SOURCE EXCERPT:
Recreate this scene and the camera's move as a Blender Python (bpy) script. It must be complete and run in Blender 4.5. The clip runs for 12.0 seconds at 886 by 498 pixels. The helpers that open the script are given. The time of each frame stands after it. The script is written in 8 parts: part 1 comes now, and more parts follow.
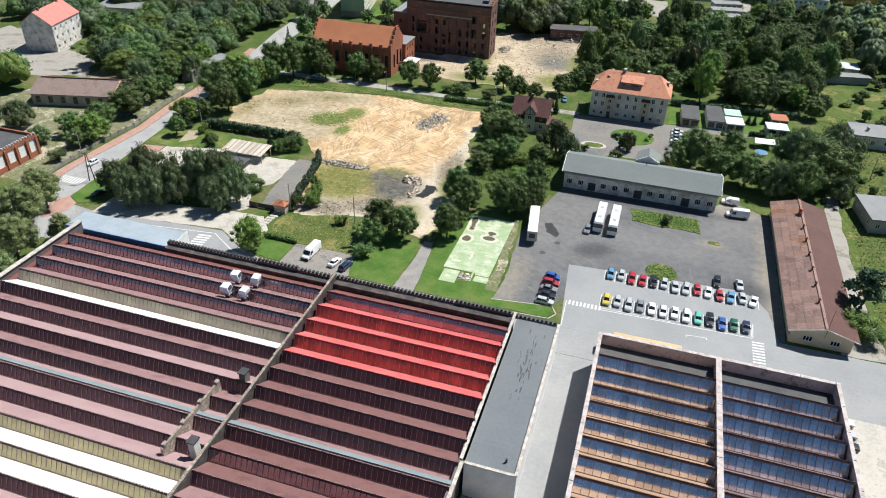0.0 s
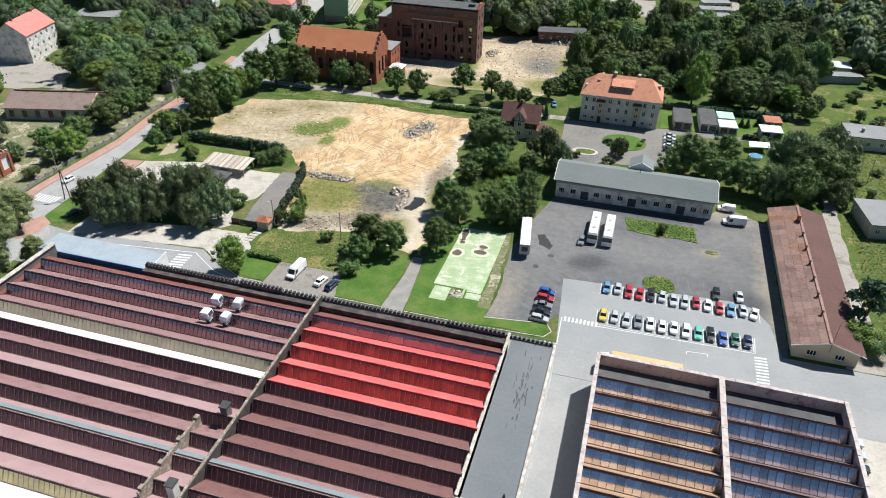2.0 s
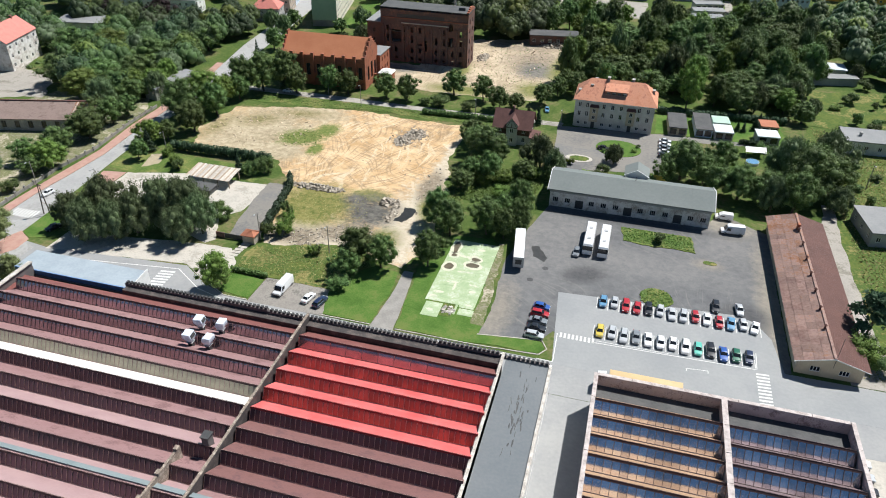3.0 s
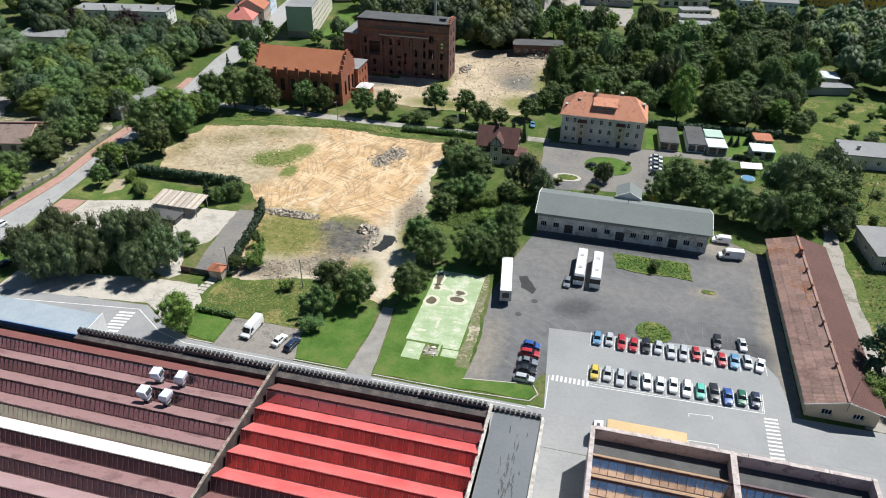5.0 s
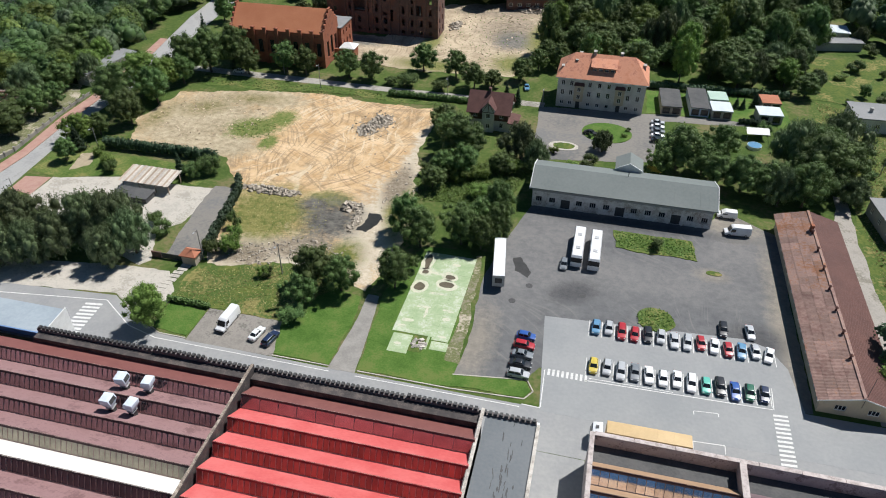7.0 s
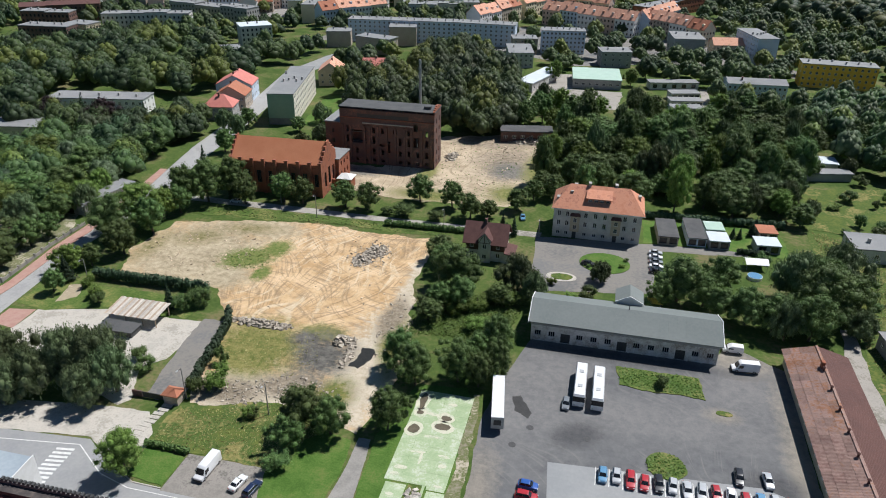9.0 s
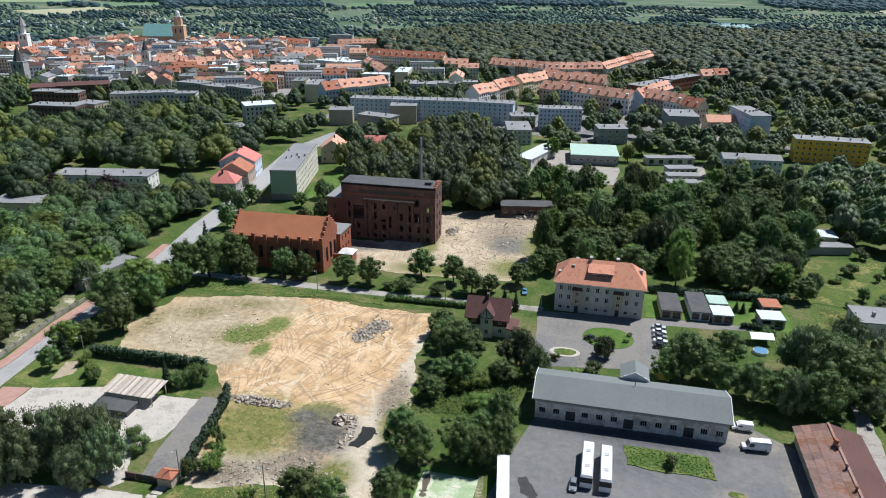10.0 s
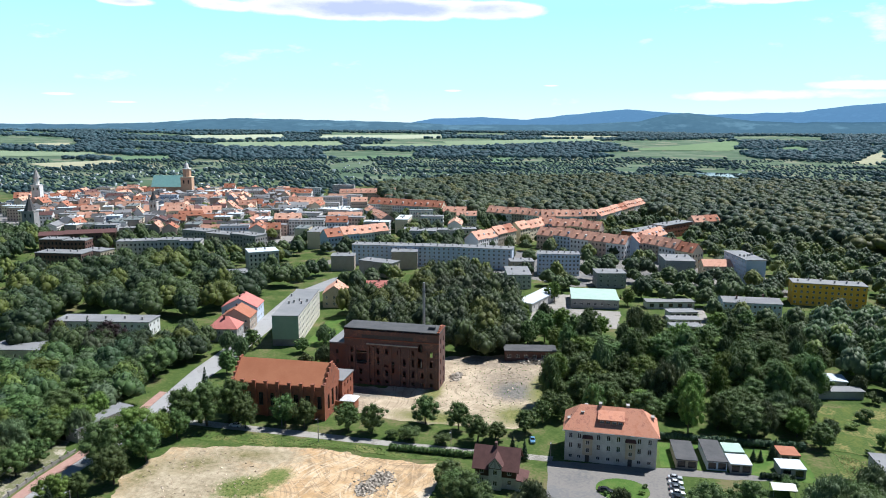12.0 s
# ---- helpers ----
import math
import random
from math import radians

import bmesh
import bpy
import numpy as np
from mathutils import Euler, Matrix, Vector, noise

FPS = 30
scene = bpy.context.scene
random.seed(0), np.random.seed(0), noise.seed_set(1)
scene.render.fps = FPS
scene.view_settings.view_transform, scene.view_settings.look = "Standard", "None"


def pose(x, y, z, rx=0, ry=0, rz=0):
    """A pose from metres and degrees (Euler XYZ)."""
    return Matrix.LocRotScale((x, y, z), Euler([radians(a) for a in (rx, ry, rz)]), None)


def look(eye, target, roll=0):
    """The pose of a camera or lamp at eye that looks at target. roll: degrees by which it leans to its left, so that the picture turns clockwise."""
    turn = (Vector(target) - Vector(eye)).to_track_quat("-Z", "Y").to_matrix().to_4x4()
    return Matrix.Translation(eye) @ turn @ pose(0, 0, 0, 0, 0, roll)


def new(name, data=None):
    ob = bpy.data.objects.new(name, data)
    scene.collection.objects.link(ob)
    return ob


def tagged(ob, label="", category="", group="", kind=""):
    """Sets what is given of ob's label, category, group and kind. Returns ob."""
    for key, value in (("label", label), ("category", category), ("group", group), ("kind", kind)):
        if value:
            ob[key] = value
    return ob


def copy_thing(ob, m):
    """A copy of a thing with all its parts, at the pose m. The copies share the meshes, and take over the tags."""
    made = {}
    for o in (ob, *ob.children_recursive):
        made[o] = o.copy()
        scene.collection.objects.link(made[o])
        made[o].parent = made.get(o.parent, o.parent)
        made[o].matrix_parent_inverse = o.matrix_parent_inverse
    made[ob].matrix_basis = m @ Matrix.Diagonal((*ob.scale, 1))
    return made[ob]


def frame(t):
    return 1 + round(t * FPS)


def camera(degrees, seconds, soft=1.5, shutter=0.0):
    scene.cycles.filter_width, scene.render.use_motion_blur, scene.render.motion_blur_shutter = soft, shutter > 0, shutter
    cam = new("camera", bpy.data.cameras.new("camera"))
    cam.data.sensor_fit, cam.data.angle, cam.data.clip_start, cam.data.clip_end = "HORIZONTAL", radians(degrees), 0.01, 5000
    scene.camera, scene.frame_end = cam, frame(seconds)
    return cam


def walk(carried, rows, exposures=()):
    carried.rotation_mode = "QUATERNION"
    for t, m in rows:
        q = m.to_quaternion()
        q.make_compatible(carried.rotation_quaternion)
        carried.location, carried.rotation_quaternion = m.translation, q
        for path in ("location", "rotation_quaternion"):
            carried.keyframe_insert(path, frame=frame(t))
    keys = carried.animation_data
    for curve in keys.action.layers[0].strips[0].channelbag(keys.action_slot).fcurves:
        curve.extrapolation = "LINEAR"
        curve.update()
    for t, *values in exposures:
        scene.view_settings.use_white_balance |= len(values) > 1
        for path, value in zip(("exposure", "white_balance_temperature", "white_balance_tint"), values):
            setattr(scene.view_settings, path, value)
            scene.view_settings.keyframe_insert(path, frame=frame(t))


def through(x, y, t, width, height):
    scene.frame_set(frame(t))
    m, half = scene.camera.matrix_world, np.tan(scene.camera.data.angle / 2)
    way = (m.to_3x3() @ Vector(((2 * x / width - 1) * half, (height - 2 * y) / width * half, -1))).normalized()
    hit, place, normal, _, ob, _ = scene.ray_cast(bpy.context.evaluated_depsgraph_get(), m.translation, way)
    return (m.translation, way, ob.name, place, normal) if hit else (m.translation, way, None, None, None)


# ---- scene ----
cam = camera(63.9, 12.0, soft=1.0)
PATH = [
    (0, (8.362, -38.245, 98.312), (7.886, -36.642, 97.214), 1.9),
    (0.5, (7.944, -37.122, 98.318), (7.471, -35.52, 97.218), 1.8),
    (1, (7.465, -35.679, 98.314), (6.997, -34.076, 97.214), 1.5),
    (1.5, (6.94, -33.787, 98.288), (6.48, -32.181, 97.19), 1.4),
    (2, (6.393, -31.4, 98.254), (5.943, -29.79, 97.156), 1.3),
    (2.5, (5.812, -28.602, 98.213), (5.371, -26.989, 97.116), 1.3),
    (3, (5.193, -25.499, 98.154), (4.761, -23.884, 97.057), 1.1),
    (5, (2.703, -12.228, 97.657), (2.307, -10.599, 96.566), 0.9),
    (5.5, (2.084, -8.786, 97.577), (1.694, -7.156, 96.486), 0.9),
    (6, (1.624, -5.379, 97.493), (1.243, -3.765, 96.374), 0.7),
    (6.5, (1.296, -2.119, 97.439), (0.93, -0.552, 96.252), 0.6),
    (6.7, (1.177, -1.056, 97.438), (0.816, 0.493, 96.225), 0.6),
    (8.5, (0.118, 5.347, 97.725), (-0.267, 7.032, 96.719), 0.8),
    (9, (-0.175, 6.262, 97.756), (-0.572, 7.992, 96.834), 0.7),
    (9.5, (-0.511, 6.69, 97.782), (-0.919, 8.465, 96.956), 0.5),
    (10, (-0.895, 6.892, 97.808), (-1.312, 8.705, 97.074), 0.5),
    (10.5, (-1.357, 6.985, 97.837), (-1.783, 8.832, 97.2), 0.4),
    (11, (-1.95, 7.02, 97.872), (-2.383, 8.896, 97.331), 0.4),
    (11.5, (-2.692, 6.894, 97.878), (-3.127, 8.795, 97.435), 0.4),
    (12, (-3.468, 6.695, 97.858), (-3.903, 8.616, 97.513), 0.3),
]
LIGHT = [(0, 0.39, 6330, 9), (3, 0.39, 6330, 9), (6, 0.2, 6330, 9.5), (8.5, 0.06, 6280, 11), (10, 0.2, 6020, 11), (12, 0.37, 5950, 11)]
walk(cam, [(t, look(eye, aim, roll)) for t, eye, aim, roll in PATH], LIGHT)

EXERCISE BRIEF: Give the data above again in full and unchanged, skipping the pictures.

RESULT FOR THIS EXERCISE:
Recreate this scene and the camera's move as a Blender Python (bpy) script. It must be complete and run in Blender 4.5. The clip runs for 12.0 seconds at 886 by 498 pixels. The helpers that open the script are given. The time of each frame stands after it. The script is written in 8 parts: part 1 comes now, and more parts follow.
0.0 s
2.0 s
3.0 s
5.0 s
7.0 s
9.0 s
10.0 s
12.0 s
# ---- helpers ----
import math
import random
from math import radians

import bmesh
import bpy
import numpy as np
from mathutils import Euler, Matrix, Vector, noise

FPS = 30
scene = bpy.context.scene
random.seed(0), np.random.seed(0), noise.seed_set(1)
scene.render.fps = FPS
scene.view_settings.view_transform, scene.view_settings.look = "Standard", "None"


def pose(x, y, z, rx=0, ry=0, rz=0):
    """A pose from metres and degrees (Euler XYZ)."""
    return Matrix.LocRotScale((x, y, z), Euler([radians(a) for a in (rx, ry, rz)]), None)


def look(eye, target, roll=0):
    """The pose of a camera or lamp at eye that looks at target. roll: degrees by which it leans to its left, so that the picture turns clockwise."""
    turn = (Vector(target) - Vector(eye)).to_track_quat("-Z", "Y").to_matrix().to_4x4()
    return Matrix.Translation(eye) @ turn @ pose(0, 0, 0, 0, 0, roll)


def new(name, data=None):
    ob = bpy.data.objects.new(name, data)
    scene.collection.objects.link(ob)
    return ob


def tagged(ob, label="", category="", group="", kind=""):
    """Sets what is given of ob's label, category, group and kind. Returns ob."""
    for key, value in (("label", label), ("category", category), ("group", group), ("kind", kind)):
        if value:
            ob[key] = value
    return ob


def copy_thing(ob, m):
    """A copy of a thing with all its parts, at the pose m. The copies share the meshes, and take over the tags."""
    made = {}
    for o in (ob, *ob.children_recursive):
        made[o] = o.copy()
        scene.collection.objects.link(made[o])
        made[o].parent = made.get(o.parent, o.parent)
        made[o].matrix_parent_inverse = o.matrix_parent_inverse
    made[ob].matrix_basis = m @ Matrix.Diagonal((*ob.scale, 1))
    return made[ob]


def frame(t):
    return 1 + round(t * FPS)


def camera(degrees, seconds, soft=1.5, shutter=0.0):
    scene.cycles.filter_width, scene.render.use_motion_blur, scene.render.motion_blur_shutter = soft, shutter > 0, shutter
    cam = new("camera", bpy.data.cameras.new("camera"))
    cam.data.sensor_fit, cam.data.angle, cam.data.clip_start, cam.data.clip_end = "HORIZONTAL", radians(degrees), 0.01, 5000
    scene.camera, scene.frame_end = cam, frame(seconds)
    return cam


def walk(carried, rows, exposures=()):
    carried.rotation_mode = "QUATERNION"
    for t, m in rows:
        q = m.to_quaternion()
        q.make_compatible(carried.rotation_quaternion)
        carried.location, carried.rotation_quaternion = m.translation, q
        for path in ("location", "rotation_quaternion"):
            carried.keyframe_insert(path, frame=frame(t))
    keys = carried.animation_data
    for curve in keys.action.layers[0].strips[0].channelbag(keys.action_slot).fcurves:
        curve.extrapolation = "LINEAR"
        curve.update()
    for t, *values in exposures:
        scene.view_settings.use_white_balance |= len(values) > 1
        for path, value in zip(("exposure", "white_balance_temperature", "white_balance_tint"), values):
            setattr(scene.view_settings, path, value)
            scene.view_settings.keyframe_insert(path, frame=frame(t))


def through(x, y, t, width, height):
    scene.frame_set(frame(t))
    m, half = scene.camera.matrix_world, np.tan(scene.camera.data.angle / 2)
    way = (m.to_3x3() @ Vector(((2 * x / width - 1) * half, (height - 2 * y) / width * half, -1))).normalized()
    hit, place, normal, _, ob, _ = scene.ray_cast(bpy.context.evaluated_depsgraph_get(), m.translation, way)
    return (m.translation, way, ob.name, place, normal) if hit else (m.translation, way, None, None, None)


# ---- scene ----
cam = camera(63.9, 12.0, soft=1.0)
PATH = [
    (0, (8.362, -38.245, 98.312), (7.886, -36.642, 97.214), 1.9),
    (0.5, (7.944, -37.122, 98.318), (7.471, -35.52, 97.218), 1.8),
    (1, (7.465, -35.679, 98.314), (6.997, -34.076, 97.214), 1.5),
    (1.5, (6.94, -33.787, 98.288), (6.48, -32.181, 97.19), 1.4),
    (2, (6.393, -31.4, 98.254), (5.943, -29.79, 97.156), 1.3),
    (2.5, (5.812, -28.602, 98.213), (5.371, -26.989, 97.116), 1.3),
    (3, (5.193, -25.499, 98.154), (4.761, -23.884, 97.057), 1.1),
    (5, (2.703, -12.228, 97.657), (2.307, -10.599, 96.566), 0.9),
    (5.5, (2.084, -8.786, 97.577), (1.694, -7.156, 96.486), 0.9),
    (6, (1.624, -5.379, 97.493), (1.243, -3.765, 96.374), 0.7),
    (6.5, (1.296, -2.119, 97.439), (0.93, -0.552, 96.252), 0.6),
    (6.7, (1.177, -1.056, 97.438), (0.816, 0.493, 96.225), 0.6),
    (8.5, (0.118, 5.347, 97.725), (-0.267, 7.032, 96.719), 0.8),
    (9, (-0.175, 6.262, 97.756), (-0.572, 7.992, 96.834), 0.7),
    (9.5, (-0.511, 6.69, 97.782), (-0.919, 8.465, 96.956), 0.5),
    (10, (-0.895, 6.892, 97.808), (-1.312, 8.705, 97.074), 0.5),
    (10.5, (-1.357, 6.985, 97.837), (-1.783, 8.832, 97.2), 0.4),
    (11, (-1.95, 7.02, 97.872), (-2.383, 8.896, 97.331), 0.4),
    (11.5, (-2.692, 6.894, 97.878), (-3.127, 8.795, 97.435), 0.4),
    (12, (-3.468, 6.695, 97.858), (-3.903, 8.616, 97.513), 0.3),
]
LIGHT = [(0, 0.39, 6330, 9), (3, 0.39, 6330, 9), (6, 0.2, 6330, 9.5), (8.5, 0.06, 6280, 11), (10, 0.2, 6020, 11), (12, 0.37, 5950, 11)]
walk(cam, [(t, look(eye, aim, roll)) for t, eye, aim, roll in PATH], LIGHT)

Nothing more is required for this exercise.